Surge of student workers in food stores during COVID-19

Mar 30, 2020 | News

A cashier serves customer behind a makeshift plastic barrier as a preventive measure against the spread of the coronavirus disease (COVID-19) at Garis supermarket in Toluca, Mexico, on March 28. REUTERS/ Henry Romero

Kajal Mangesh Pawar

The country is seeing a surge in part-time student workers in grocery stores during the COVID-19 pandemic.

“Many employees don’t show up because of fear, especially the ones with children. Everyone who takes up shifts now are mainly students,” said Reveti Kuche, a part-time front-end cashier at Loblaws.

Kuche is an international student in the Marketing Management program at Algonquin College in Ottawa. 

Grocery stores are taking measures to enhance safety of their workers.

Loblaws, among others, is restricting the first hour of the shopping day for seniors and people who need assistance, according to a media release issued by Galen Weston, executive chairman of Loblaw Companies Ltd. .

Many stores are enforcing social distancing with marked spaces on the floor at checkout to avoid people crowding at a place.

Metro, Loblaws and Sobeys have installed physical barriers at their checkouts to maintain a distance between cashiers and customers. Sobeys initiated one-way aisles to prevent congestion.

A number of grocery firms, like Loblaws and Sobeys, are using plexiglass shields at checkouts and are trying to acquire more personal protective equipment. 

“I do feel safe at my workplace and I think our safety is being considered, with the glass partitions and social distancing measures being strictly employed,” Kuche said.

Grocery stores have limited the amount of high-demand products such as paper products that people can buy at a time because of long queues and panic buying.

“First time I’ve lived through a panic-storming of grocery stores. All I wanted was apples and yogurt. Forty-five-minute wait to cash out at Loblaws. No thanks,” tweeted David J. Doorey, an associate professor of labour and employment law at York University.

Loblaws’s app PC Optimum also tweeted a video of Galen G. Weston, CEO addressing customers on the issue.

“Canadians have called on us as an essential service and we accept the challenge, “ said Weston in the video.

Even with the prevalent safety measures, Kuche said employees undergo a feeling of fear and anxiety going to work under current conditions.

“My home and family is 12,000 kilometres away, of course,” Kuche said. “I am always scared for their safety and even mine. But what can I do?

“Being in another country, I need the money so I need to work,” she said. 

Kuche said her family does not want her to continue working but she does not want to financially burden her family anymore. 

“I am scared while I leave for work, as you don’t know what kind of interaction you will have with whom and you are not sure if the person is affected or not,” said Gundeep Singh, a part-time cashier at Walmart and student at Humber’s North campus.

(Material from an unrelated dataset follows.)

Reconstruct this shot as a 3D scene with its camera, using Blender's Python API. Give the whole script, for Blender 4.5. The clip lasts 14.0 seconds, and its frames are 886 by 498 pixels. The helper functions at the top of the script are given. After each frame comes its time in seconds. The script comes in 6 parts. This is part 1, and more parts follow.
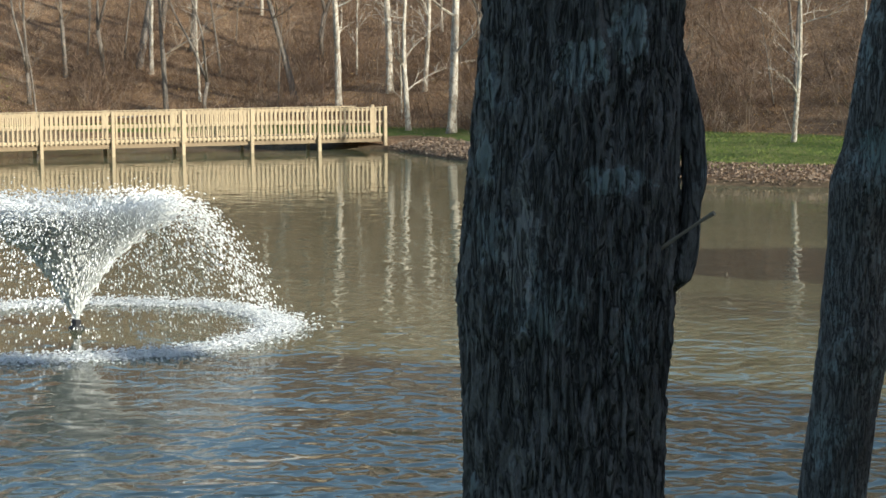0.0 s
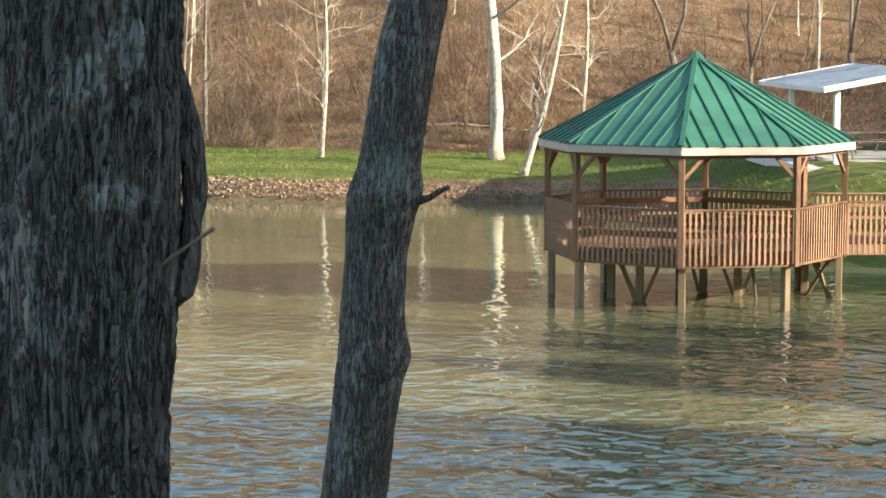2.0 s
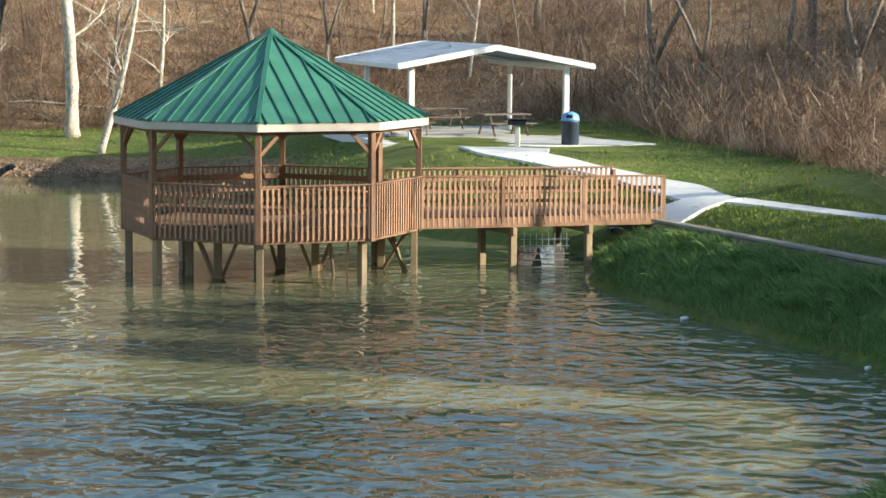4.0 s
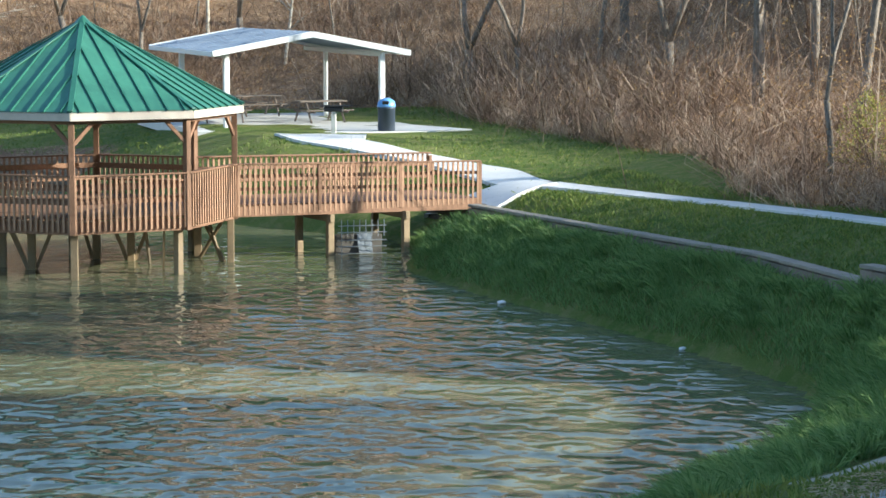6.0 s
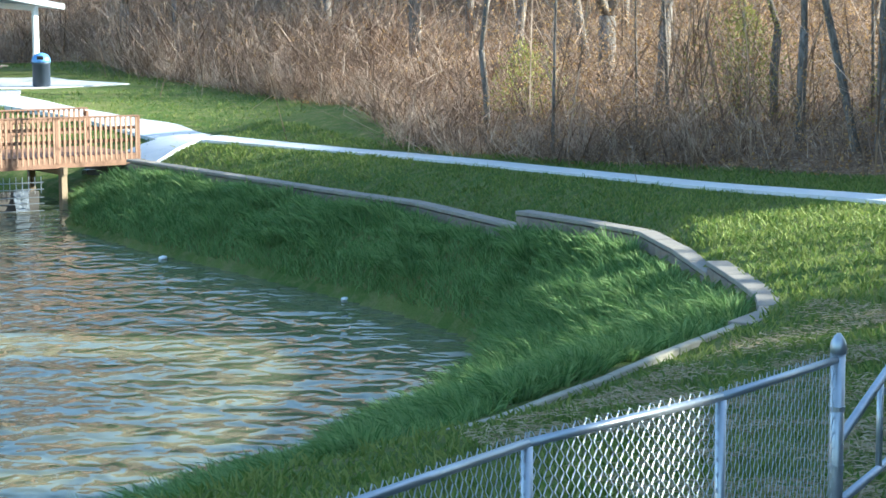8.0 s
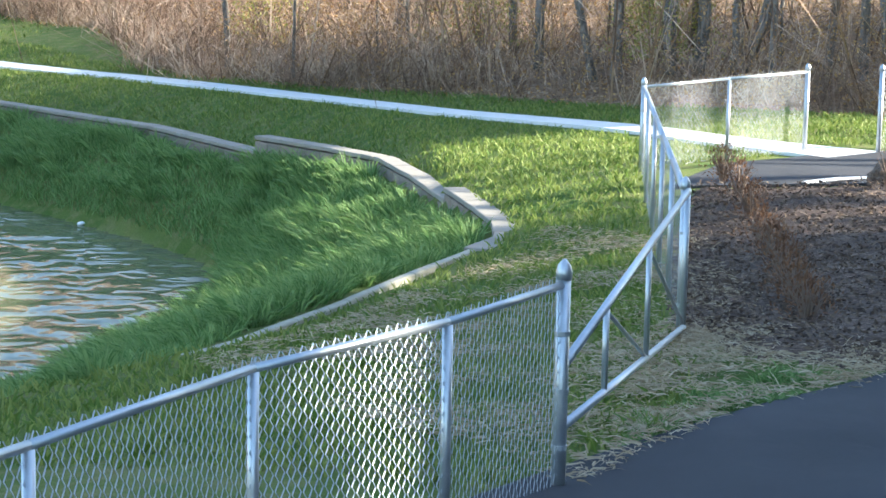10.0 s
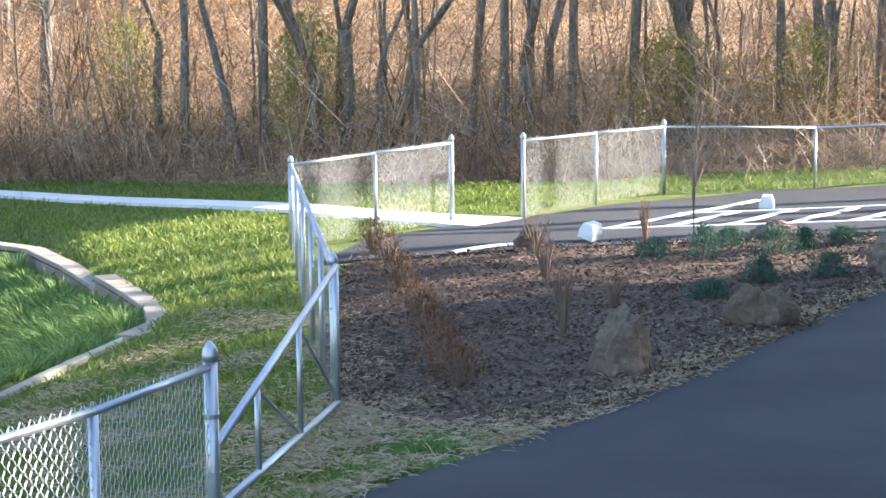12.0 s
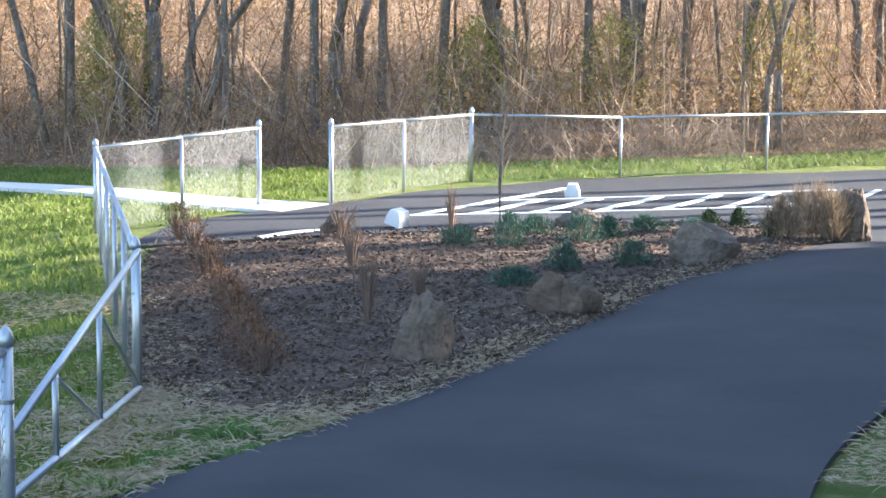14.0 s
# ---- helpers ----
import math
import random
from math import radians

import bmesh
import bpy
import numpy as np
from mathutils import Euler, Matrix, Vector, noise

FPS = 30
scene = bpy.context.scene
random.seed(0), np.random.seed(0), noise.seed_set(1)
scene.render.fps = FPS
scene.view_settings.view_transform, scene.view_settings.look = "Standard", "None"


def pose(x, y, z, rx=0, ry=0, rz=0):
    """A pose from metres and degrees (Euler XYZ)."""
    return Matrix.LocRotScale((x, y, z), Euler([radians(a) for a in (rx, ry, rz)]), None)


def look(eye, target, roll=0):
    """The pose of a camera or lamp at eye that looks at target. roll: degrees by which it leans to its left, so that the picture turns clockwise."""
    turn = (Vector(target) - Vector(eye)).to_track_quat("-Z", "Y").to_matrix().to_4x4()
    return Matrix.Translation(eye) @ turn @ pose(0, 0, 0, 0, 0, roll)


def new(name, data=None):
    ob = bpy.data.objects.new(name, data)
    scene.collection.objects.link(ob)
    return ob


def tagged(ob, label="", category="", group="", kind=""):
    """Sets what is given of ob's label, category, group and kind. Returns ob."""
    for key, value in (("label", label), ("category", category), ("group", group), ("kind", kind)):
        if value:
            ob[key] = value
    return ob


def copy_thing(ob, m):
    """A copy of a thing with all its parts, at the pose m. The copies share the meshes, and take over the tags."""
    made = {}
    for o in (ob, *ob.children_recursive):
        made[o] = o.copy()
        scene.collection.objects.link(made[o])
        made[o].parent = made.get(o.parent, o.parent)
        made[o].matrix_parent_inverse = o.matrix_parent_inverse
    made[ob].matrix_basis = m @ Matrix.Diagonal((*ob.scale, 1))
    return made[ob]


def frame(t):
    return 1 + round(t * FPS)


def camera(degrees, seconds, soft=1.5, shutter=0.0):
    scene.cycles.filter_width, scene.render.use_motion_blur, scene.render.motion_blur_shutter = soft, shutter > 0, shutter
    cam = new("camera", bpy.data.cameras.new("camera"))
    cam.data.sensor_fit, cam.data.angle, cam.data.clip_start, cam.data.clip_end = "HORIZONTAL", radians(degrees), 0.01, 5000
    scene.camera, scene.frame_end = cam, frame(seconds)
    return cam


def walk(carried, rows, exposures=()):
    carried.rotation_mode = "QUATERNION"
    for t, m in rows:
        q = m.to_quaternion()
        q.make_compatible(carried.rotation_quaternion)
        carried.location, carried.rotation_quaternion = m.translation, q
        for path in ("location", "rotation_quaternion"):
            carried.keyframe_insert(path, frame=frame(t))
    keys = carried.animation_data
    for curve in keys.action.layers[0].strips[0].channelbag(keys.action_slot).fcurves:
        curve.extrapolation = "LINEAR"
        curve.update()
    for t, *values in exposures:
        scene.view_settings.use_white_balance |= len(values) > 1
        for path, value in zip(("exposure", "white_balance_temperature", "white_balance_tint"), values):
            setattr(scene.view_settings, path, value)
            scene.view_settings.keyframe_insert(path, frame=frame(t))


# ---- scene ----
cam = camera(22.85, 14.0, soft=1.6)
# seconds, x, y, z, tilt from straight down, heading (left of +y), roll
PATH = [
    (0, -0.4763, 0.2750, 6.45, 84.038, 60.000, -0.420),
    (0.5, -0.4640, 0.2953, 6.45, 84.340, 57.531, -0.685),
    (1, -0.4484, 0.3185, 6.45, 84.570, 54.613, -0.407),
    (1.5, -0.4295, 0.3436, 6.45, 84.516, 51.336, -0.222),
    (2, -0.4073, 0.3697, 6.45, 84.411, 47.771, 0.083),
    (2.5, -0.3897, 0.3881, 6.45, 84.104, 45.113, 0.059),
    (3, -0.3672, 0.4095, 6.45, 83.954, 41.881, 0.176),
    (3.5, -0.3458, 0.4277, 6.45, 83.986, 38.955, 0.248),
    (3.7, -0.3384, 0.4336, 6.45, 83.917, 37.966, 0.317),
    (5.8, -0.2986, 0.4619, 6.45, 83.662, 32.881, 0.096),
    (6, -0.2921, 0.4660, 6.45, 83.517, 32.078, 0.119),
    (6.5, -0.2762, 0.4756, 6.45, 83.058, 30.141, 0.172),
    (7, -0.2571, 0.4862, 6.45, 82.666, 27.872, 0.378),
    (7.5, -0.2362, 0.4967, 6.45, 82.521, 25.438, -0.009),
    (8, -0.2174, 0.5052, 6.45, 82.268, 23.278, -0.198),
    (8.2, -0.2094, 0.5086, 6.45, 81.927, 22.381, 0.032),
    (10.3, -0.1434, 0.5310, 6.45, 80.343, 15.111, 0.251),
    (10.5, -0.1332, 0.5336, 6.45, 80.426, 14.015, -0.437),
    (11, -0.1022, 0.5404, 6.45, 81.572, 10.714, -0.462),
    (11.5, -0.0754, 0.5448, 6.45, 82.205, 7.885, -0.552),
    (12, -0.0718, 0.5453, 6.45, 82.470, 7.503, -0.697),
    (12.5, -0.0629, 0.5464, 6.45, 82.847, 6.567, 0.406),
    (13, -0.0442, 0.5482, 6.45, 82.997, 4.606, 0.526),
    (13.5, -0.0219, 0.5496, 6.45, 82.871, 2.281, 0.823),
    (14, -0.0240, 0.5495, 6.45, 82.099, 2.501, 0.459),
]
walk(cam, [(t, pose(x, y, z, 0, 0, h) @ pose(0, 0, 0, tilt) @ pose(0, 0, 0, 0, 0, roll)) for t, x, y, z, tilt, h, roll in PATH],
     exposures=[(0, 0.5, 5900, 4), (0.6, 0.9, 6150, 5), (1.2, 1.4, 6700, 8), (1.8, 1.55, 6800, 8), (3.5, 1.3, 6450, 5), (6.5, 1.52, 5550, 2), (8.0, 2.0, 5350, 0), (10.5, 2.5, 5950, 8), (12.0, 2.5, 6050, 13), (13.0, 2.42, 5900, 13), (14.0, 2.5, 5900, 12)])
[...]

Stores should also provide masks to cashiers and other employees in order to ensure safety, he said.

After Loblaws announced its first confirmed case of an employee who contracted COVID-19 in Oshawa, the company released a statement which said the company would be transparent and communicate with customers who shopped at the store.

“We will close immediately if we are informed of a colleague testing positive,” the statement read.

Health Canada recommends rubbing and cleaning fruits and vegetables under fresh cool running water.

“There is currently no evidence that food is a likely source or route of transmission of COVID-19,” the Canadian Food Inspection Agency said.